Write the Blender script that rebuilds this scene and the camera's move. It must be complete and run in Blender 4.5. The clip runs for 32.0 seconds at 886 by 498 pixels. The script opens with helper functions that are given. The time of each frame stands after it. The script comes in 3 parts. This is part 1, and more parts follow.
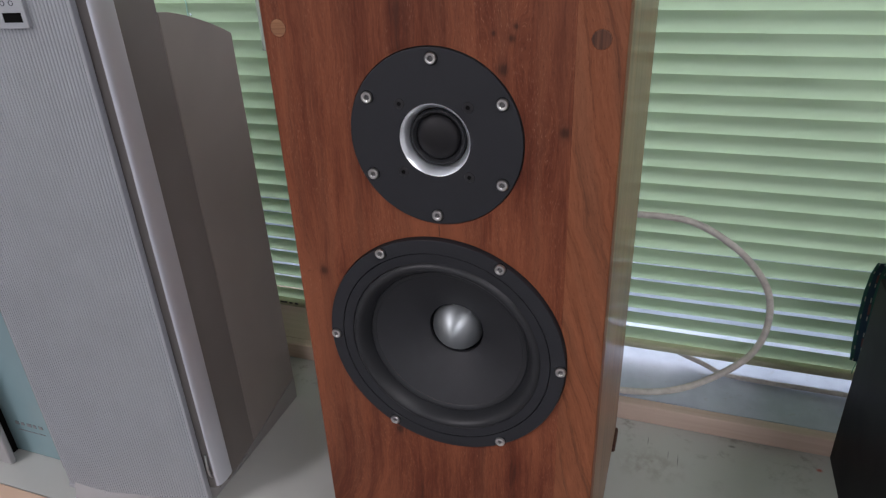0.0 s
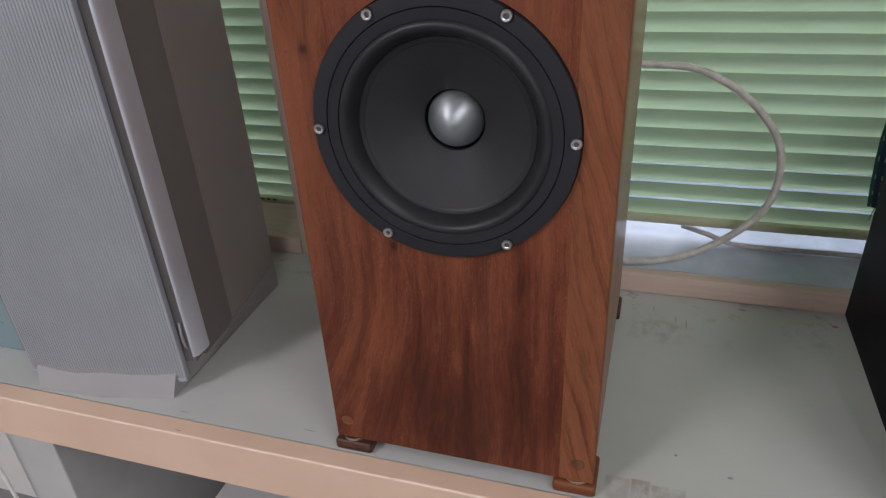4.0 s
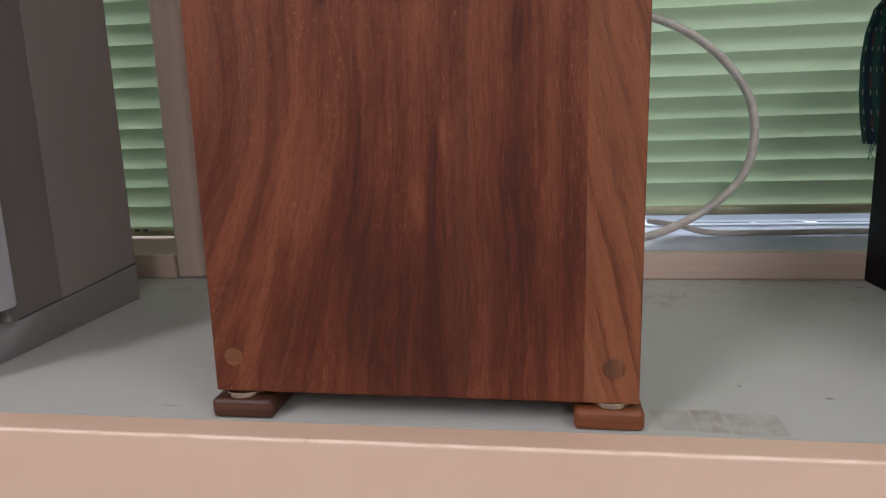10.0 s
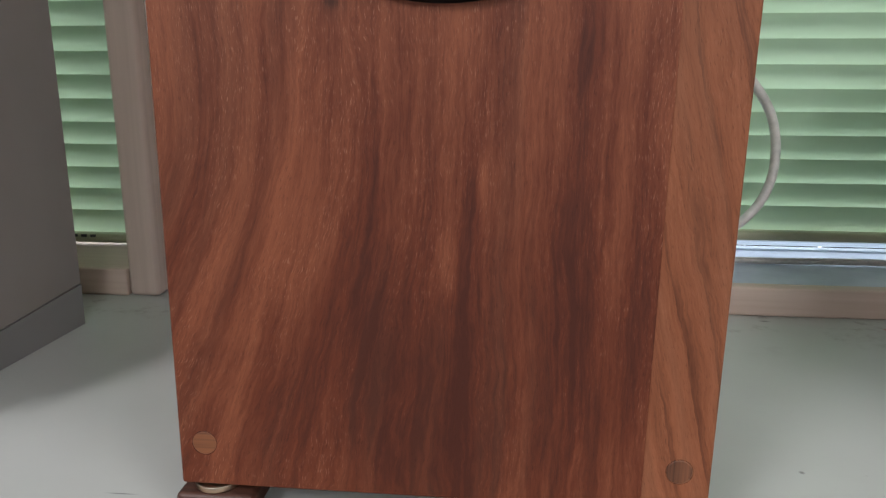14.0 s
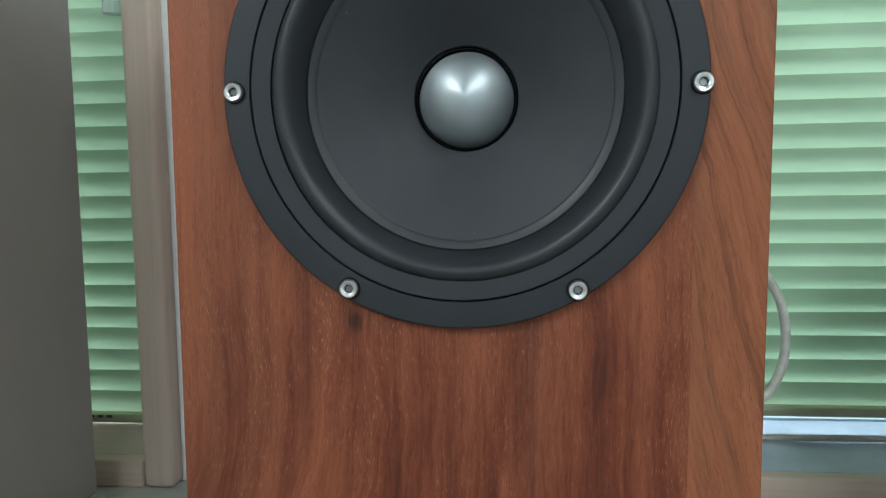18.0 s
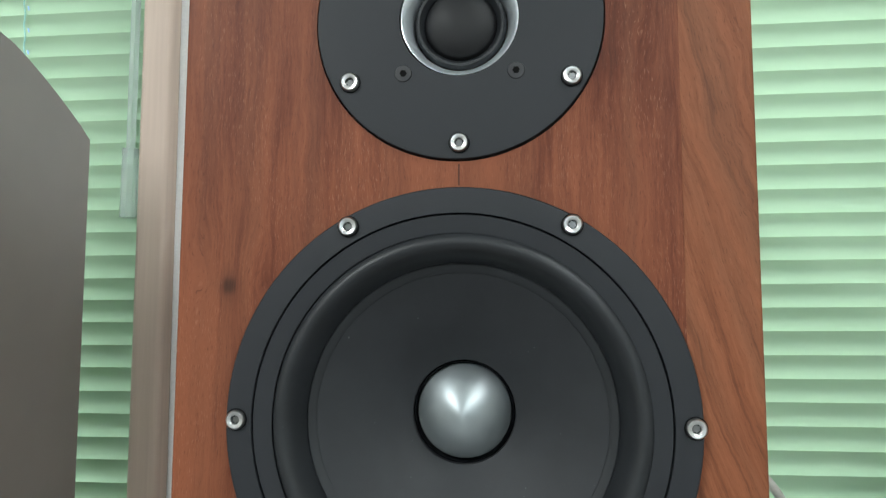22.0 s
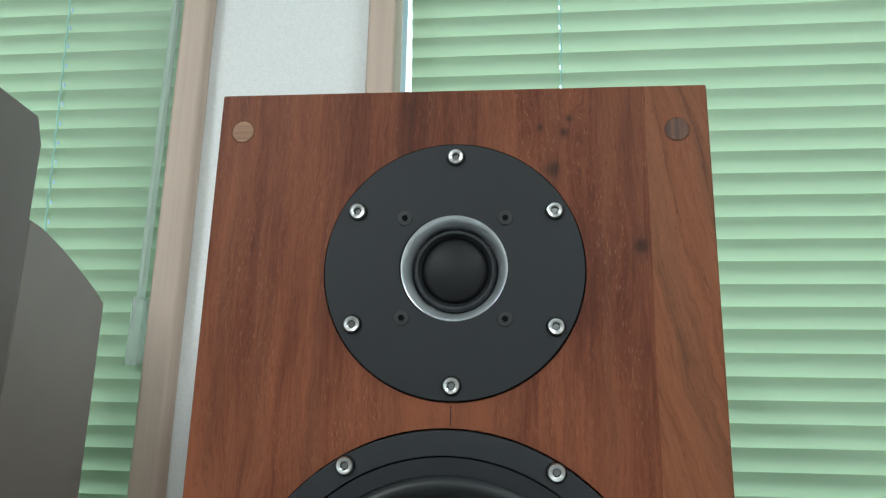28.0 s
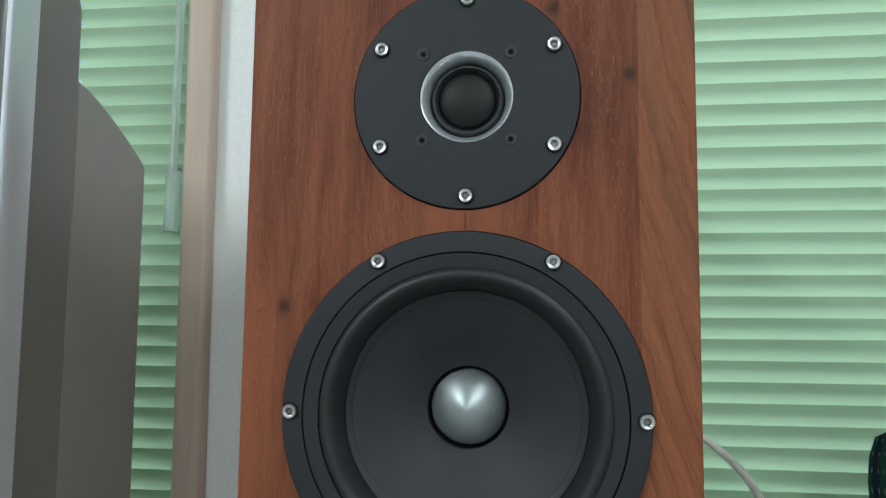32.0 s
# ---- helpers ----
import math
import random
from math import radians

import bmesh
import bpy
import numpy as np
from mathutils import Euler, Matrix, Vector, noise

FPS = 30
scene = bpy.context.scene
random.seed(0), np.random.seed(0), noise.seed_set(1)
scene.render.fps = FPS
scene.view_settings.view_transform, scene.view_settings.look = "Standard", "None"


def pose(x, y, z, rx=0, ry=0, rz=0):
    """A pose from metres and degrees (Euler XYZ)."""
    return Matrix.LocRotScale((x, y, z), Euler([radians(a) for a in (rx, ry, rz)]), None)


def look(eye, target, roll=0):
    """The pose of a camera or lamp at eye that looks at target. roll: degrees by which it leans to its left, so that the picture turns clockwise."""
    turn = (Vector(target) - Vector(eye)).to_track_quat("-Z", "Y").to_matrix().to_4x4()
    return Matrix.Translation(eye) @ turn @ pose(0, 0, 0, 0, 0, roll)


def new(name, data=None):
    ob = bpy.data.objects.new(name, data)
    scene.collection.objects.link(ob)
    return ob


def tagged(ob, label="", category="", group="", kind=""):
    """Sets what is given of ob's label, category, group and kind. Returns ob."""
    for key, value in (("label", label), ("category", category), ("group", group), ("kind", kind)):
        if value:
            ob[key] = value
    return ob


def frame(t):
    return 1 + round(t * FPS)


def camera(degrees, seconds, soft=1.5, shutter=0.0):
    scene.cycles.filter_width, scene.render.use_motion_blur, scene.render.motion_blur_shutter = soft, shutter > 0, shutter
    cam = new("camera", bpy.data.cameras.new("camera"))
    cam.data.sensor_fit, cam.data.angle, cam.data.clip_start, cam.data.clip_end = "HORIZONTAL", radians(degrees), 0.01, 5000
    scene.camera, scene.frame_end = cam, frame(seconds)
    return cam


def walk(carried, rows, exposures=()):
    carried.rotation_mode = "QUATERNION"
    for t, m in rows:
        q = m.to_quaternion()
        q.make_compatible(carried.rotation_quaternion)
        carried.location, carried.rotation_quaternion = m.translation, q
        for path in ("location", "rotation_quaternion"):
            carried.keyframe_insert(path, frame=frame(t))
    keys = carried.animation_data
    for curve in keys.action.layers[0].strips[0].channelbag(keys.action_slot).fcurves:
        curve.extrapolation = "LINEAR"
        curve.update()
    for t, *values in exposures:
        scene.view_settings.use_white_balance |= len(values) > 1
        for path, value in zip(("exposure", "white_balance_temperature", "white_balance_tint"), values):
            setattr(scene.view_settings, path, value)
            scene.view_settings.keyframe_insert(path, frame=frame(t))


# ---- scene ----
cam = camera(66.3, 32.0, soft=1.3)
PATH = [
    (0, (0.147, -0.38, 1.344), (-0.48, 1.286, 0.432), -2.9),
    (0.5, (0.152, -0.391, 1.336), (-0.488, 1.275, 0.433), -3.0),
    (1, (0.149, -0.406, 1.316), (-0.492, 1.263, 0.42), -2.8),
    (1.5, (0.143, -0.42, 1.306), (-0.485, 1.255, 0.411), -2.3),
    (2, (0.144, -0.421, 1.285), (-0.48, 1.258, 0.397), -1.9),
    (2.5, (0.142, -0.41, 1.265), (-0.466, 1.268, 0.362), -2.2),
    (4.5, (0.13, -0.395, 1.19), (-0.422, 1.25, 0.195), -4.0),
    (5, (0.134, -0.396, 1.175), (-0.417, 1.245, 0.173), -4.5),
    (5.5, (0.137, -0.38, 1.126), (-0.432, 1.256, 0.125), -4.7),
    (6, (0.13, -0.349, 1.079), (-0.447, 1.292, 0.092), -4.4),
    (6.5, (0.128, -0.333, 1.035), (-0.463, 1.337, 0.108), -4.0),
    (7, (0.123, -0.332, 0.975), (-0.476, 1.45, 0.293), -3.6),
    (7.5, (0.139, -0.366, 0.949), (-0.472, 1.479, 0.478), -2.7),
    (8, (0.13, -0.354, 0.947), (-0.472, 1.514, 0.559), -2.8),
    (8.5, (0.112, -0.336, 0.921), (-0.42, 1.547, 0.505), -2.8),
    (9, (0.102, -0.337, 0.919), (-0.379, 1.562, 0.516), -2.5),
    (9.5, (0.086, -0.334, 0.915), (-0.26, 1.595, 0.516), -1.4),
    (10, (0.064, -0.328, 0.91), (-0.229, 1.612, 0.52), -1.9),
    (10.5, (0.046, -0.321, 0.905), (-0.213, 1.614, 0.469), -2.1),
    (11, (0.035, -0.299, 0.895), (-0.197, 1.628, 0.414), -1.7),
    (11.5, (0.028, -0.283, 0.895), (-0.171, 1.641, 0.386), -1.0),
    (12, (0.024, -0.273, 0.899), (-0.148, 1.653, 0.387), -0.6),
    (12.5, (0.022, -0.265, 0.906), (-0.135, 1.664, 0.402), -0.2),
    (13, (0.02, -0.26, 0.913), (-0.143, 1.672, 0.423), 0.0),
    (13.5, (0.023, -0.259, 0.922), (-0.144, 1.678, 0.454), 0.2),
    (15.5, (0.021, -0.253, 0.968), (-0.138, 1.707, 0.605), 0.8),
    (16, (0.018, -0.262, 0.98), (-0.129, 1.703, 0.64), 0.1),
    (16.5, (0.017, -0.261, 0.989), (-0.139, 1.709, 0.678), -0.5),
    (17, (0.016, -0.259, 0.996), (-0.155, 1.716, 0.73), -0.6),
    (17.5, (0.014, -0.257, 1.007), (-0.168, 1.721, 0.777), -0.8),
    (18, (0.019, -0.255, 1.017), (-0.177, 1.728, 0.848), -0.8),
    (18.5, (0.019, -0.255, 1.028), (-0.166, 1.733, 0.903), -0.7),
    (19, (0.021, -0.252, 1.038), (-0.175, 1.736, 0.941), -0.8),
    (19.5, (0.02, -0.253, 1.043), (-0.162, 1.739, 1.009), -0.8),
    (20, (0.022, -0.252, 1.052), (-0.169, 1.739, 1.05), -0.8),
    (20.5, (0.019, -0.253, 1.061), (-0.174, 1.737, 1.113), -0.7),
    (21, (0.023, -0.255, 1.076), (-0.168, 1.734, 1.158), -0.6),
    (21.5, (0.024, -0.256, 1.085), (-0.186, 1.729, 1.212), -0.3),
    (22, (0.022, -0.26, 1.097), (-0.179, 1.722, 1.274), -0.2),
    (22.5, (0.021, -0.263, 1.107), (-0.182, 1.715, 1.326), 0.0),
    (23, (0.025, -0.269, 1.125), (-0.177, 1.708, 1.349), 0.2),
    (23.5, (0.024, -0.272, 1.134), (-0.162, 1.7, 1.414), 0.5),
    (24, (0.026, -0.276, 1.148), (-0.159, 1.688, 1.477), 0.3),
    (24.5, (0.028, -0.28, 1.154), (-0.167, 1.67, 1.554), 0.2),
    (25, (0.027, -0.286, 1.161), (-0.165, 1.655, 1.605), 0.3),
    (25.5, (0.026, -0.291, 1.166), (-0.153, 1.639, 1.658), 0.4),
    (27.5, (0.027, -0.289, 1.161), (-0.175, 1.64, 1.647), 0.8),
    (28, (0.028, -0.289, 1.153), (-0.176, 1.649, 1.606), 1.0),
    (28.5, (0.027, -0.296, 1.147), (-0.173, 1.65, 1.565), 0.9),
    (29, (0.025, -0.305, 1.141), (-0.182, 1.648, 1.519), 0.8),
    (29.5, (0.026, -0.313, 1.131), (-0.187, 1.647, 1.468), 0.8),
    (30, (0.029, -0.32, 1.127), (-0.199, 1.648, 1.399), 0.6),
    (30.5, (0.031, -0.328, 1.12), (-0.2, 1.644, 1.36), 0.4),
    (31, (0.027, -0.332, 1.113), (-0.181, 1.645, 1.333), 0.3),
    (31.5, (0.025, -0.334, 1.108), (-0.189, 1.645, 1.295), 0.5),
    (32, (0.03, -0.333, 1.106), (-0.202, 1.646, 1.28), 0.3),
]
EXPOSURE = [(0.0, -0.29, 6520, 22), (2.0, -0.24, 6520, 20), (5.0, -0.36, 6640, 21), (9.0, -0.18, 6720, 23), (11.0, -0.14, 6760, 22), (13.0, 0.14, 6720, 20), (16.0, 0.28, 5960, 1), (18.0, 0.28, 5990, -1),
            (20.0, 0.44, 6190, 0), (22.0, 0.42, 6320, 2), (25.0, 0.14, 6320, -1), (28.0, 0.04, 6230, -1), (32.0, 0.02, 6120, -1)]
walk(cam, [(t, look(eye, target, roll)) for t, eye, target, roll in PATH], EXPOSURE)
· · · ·
◆ **REQUIREMENTS**
Exactly as written, return the lines from the line containing "# ---- helpers" through the line containing "what is given", both included.

◆ **SOLUTION TO THIS EXERCISE**
# ---- helpers ----
import math
import random
from math import radians

import bmesh
import bpy
import numpy as np
from mathutils import Euler, Matrix, Vector, noise

FPS = 30
scene = bpy.context.scene
random.seed(0), np.random.seed(0), noise.seed_set(1)
scene.render.fps = FPS
scene.view_settings.view_transform, scene.view_settings.look = "Standard", "None"


def pose(x, y, z, rx=0, ry=0, rz=0):
    """A pose from metres and degrees (Euler XYZ)."""
    return Matrix.LocRotScale((x, y, z), Euler([radians(a) for a in (rx, ry, rz)]), None)


def look(eye, target, roll=0):
    """The pose of a camera or lamp at eye that looks at target. roll: degrees by which it leans to its left, so that the picture turns clockwise."""
    turn = (Vector(target) - Vector(eye)).to_track_quat("-Z", "Y").to_matrix().to_4x4()
    return Matrix.Translation(eye) @ turn @ pose(0, 0, 0, 0, 0, roll)


def new(name, data=None):
    ob = bpy.data.objects.new(name, data)
    scene.collection.objects.link(ob)
    return ob


def tagged(ob, label="", category="", group="", kind=""):
    """Sets what is given of ob's label, category, group and kind. Returns ob."""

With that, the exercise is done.